I actually played around with CB walkie talkies in the 60's. Big klunky sets. Then my parents got my brother and I a 'top line' 2-channel set that really worked. Even had receive crystals and you didn't just receive the whole band. I made an antenna and a friend and I climbed the mountain (ok, hill) by my parents house and would put the antenna up in a tree (in central PA) and listen to guys from Nova Scotia on the thing.

When I go to college in 1971 I ran into a few hams, and one even had a Swan 250, which we all played with.

But I never got my ham ticket until 1981. I was interested, but the hams around my hometown were the propeller beanie type. The kind that would go into the Radio Shack and berate the employees to show off how 'brain proud' they were. One guy even used his 2M HT in front of other customers to 'show off' and call the store, but when the manager of the store asked about it and what frequency, the ham got real snide about it being a 'secret'. Once the guy left the consensus of the other customers and the manager was pretty much a solid 'idiot' sighting. No one would have showed any interest in ham at that point.
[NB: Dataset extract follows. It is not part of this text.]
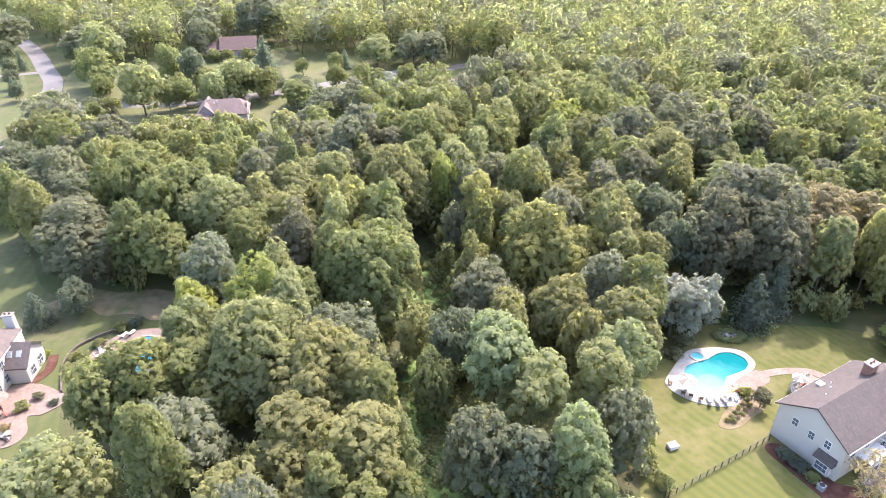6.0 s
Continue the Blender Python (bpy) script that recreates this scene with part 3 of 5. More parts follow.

But I did finally get my ticket when I lived in Texas. The company actually gave me paid time off to go to the FCC office in Dallas to take my test because it was 'technical'. But unfortunately there were still some of the 'idiots' around. Only now they were the 'UHF' idiots and didn't want anyone to know their frequencies. They were 'secret'.

But ham radio survived. And I survived. I'm embarrassed by some of the 'wackers' in ham radio, but hey, there's a place for everybody. Find your own spot and if you enjoy it, more power to you.